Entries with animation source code
-*-*-

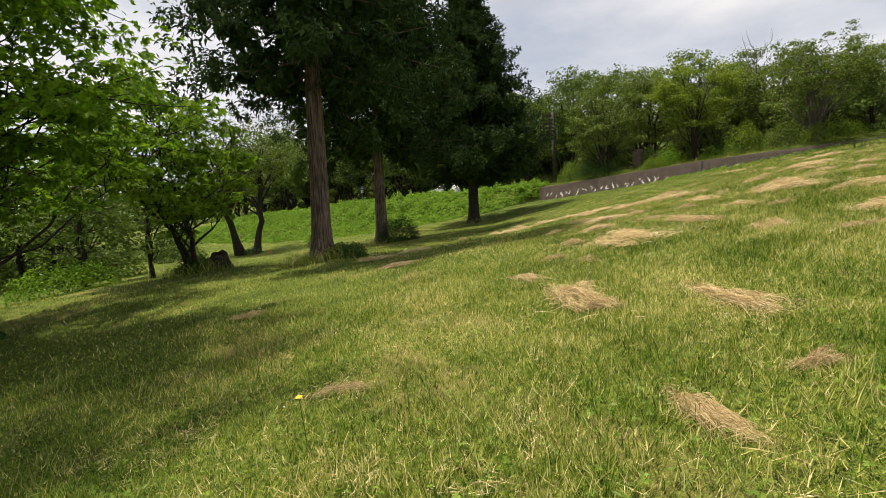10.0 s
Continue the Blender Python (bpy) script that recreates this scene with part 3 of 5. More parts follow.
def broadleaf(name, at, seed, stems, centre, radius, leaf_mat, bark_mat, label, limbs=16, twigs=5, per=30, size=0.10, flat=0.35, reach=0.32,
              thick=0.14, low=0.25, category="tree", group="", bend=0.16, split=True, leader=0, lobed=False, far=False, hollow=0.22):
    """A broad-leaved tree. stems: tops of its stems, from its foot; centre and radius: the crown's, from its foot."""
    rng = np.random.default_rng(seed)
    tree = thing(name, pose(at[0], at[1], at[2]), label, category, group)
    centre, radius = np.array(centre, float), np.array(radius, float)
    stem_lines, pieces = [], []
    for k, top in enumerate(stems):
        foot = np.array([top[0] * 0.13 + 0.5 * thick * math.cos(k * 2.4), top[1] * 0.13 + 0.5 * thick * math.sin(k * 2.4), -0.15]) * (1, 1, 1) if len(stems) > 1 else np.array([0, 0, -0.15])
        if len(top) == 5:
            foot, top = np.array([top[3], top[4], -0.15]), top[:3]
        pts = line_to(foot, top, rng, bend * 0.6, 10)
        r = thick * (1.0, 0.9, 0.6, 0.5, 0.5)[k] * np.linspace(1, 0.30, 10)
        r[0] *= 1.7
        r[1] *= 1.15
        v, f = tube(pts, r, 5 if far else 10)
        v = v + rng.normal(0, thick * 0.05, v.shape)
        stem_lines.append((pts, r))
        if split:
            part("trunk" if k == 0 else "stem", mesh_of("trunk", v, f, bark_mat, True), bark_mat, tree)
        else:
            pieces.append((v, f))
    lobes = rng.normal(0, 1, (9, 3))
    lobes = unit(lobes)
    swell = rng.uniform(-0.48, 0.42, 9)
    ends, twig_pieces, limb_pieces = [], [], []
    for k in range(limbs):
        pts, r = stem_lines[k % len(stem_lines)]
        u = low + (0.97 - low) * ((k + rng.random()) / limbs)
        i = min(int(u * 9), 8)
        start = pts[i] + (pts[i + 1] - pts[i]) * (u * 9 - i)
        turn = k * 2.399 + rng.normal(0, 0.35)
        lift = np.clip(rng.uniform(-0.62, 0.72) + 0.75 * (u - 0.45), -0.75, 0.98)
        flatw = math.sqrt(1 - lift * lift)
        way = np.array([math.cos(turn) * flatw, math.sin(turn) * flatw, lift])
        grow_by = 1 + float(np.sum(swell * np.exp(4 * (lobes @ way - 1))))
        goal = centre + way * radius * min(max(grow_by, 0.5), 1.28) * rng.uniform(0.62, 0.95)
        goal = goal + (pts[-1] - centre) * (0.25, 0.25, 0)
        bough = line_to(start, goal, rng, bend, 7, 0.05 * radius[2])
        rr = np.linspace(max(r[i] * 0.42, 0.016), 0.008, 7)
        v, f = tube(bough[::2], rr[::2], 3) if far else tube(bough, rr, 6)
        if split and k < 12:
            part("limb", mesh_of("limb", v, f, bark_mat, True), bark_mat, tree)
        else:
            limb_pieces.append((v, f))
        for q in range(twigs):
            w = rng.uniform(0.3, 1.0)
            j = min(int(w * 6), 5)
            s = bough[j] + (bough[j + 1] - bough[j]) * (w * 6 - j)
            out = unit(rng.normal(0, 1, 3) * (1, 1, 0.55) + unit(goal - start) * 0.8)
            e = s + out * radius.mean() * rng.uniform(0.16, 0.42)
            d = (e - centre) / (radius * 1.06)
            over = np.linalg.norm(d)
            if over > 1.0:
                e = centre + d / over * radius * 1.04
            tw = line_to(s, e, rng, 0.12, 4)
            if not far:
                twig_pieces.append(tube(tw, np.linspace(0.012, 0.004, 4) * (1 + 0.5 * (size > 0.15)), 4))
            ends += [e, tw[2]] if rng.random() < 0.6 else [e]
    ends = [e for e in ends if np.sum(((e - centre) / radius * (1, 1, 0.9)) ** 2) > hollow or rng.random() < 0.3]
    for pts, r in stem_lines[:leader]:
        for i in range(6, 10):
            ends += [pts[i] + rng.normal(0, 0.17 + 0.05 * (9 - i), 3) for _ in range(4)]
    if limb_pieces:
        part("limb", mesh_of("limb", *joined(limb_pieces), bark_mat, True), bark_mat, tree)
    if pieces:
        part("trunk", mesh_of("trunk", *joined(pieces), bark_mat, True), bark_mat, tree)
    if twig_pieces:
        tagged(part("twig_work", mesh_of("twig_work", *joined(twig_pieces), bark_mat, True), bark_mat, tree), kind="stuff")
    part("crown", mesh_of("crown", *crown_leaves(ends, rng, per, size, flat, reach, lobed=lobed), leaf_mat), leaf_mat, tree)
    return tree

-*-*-

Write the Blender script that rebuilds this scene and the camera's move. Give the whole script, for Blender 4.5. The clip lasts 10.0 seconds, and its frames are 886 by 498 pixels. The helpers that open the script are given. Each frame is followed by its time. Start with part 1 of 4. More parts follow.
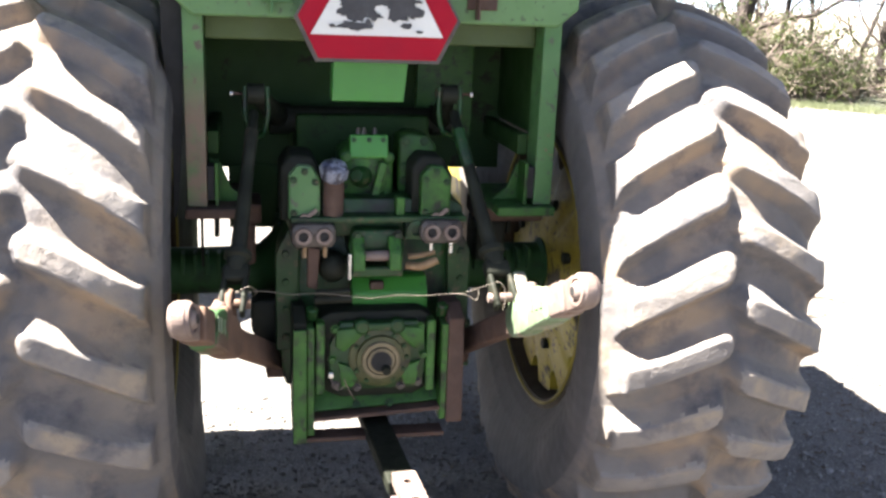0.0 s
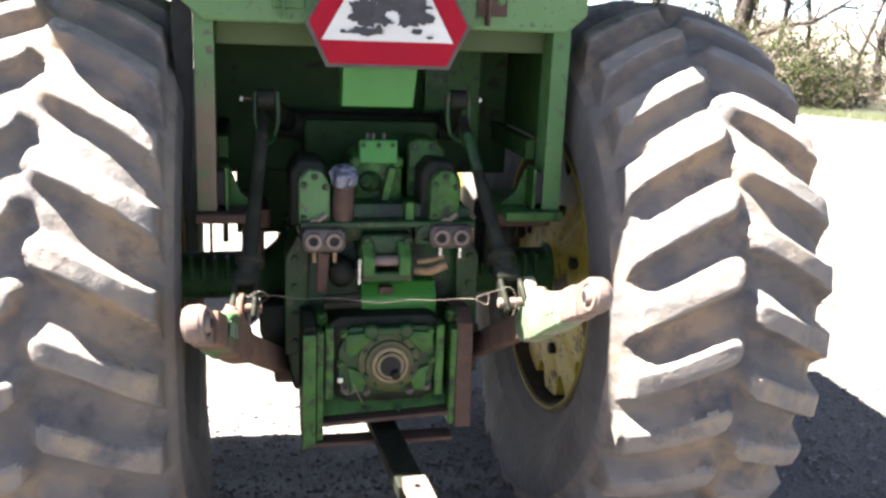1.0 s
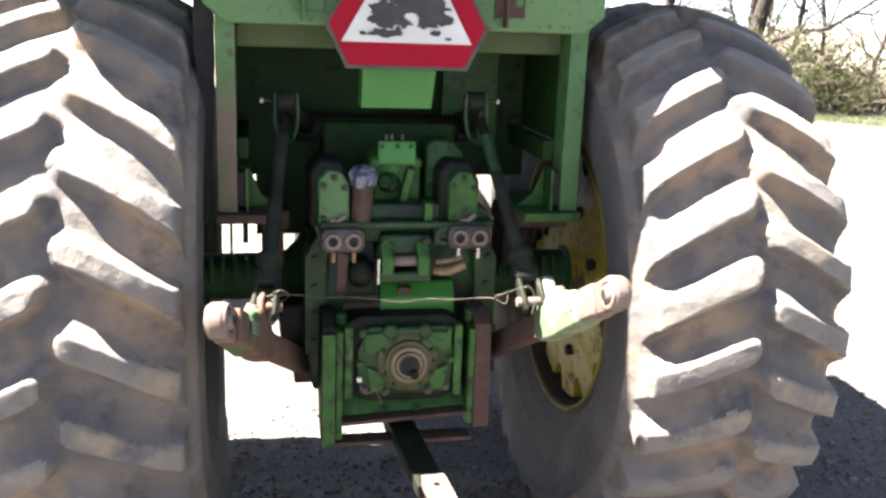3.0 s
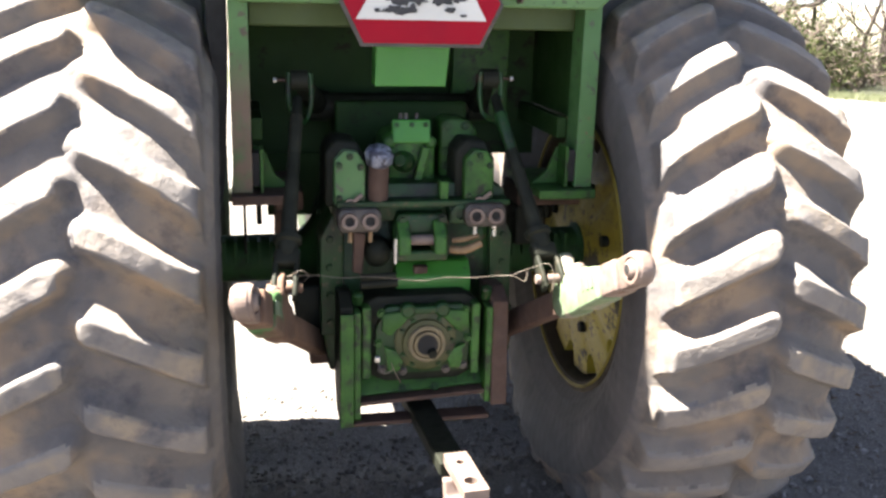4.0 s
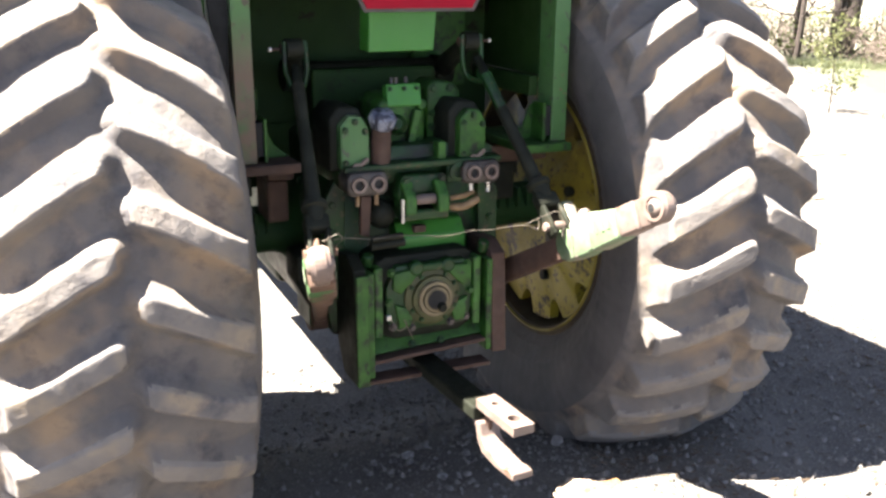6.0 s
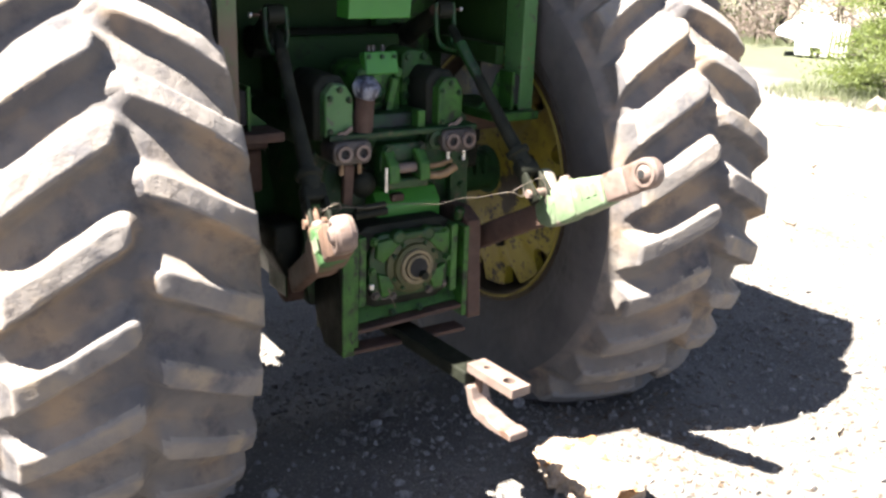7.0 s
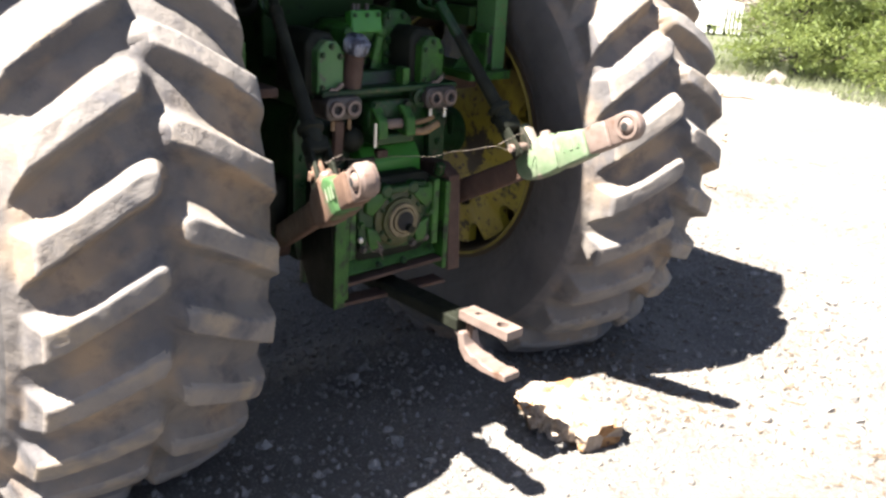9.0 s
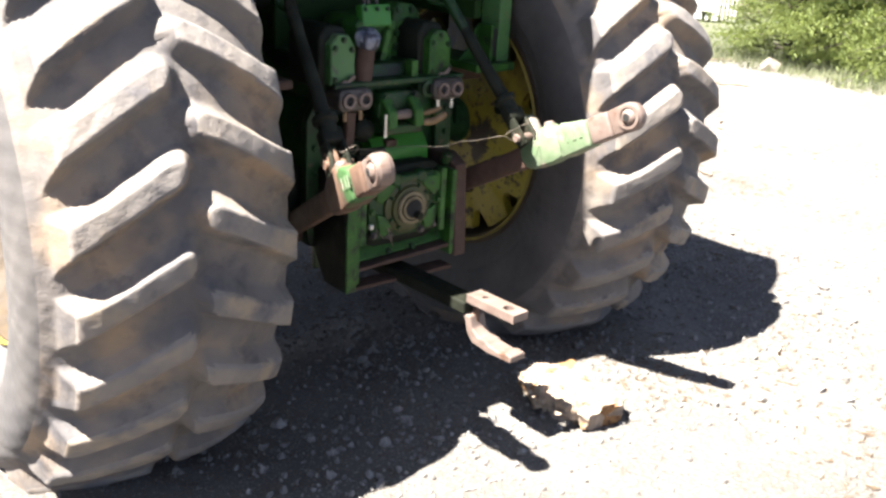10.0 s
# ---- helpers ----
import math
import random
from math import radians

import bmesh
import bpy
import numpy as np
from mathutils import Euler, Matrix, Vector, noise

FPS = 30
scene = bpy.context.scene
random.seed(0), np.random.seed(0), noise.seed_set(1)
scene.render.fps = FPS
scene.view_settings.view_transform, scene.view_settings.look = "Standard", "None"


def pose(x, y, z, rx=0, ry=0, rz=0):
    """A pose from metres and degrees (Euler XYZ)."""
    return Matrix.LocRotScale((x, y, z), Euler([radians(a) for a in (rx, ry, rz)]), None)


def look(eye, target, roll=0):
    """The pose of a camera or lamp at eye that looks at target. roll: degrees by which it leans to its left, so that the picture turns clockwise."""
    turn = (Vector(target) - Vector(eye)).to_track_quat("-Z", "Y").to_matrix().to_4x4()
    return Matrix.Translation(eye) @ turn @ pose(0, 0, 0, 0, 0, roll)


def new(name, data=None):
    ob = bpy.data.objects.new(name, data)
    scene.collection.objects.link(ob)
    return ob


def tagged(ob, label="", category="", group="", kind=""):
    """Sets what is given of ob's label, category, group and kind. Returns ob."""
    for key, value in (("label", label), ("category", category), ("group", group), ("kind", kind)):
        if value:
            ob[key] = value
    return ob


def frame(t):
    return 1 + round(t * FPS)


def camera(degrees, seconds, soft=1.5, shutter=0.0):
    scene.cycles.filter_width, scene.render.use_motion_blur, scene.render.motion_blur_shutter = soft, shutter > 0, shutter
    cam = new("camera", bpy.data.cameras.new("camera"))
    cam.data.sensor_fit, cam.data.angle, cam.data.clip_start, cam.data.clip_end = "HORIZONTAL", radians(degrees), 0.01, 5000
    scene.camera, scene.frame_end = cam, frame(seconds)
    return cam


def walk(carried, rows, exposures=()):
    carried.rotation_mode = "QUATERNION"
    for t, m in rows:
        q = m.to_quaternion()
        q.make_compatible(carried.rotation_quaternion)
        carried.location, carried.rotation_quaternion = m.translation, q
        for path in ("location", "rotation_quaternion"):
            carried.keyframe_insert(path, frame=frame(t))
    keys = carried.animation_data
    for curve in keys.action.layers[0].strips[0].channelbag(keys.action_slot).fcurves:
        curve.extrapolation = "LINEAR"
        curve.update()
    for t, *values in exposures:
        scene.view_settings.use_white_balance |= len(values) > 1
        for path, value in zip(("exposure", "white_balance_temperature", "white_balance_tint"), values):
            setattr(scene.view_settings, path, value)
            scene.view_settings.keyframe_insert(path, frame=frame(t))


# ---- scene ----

-*-*-

**TASK DIRECTIONS**
Return every line of the preceding records in which the word "More" appears.

**COMPLETE OUTPUT**
Continue the Blender Python (bpy) script that recreates this scene with part 3 of 5. More parts follow.
Write the Blender script that rebuilds this scene and the camera's move. Give the whole script, for Blender 4.5. The clip lasts 10.0 seconds, and its frames are 886 by 498 pixels. The helpers that open the script are given. Each frame is followed by its time. Start with part 1 of 4. More parts follow.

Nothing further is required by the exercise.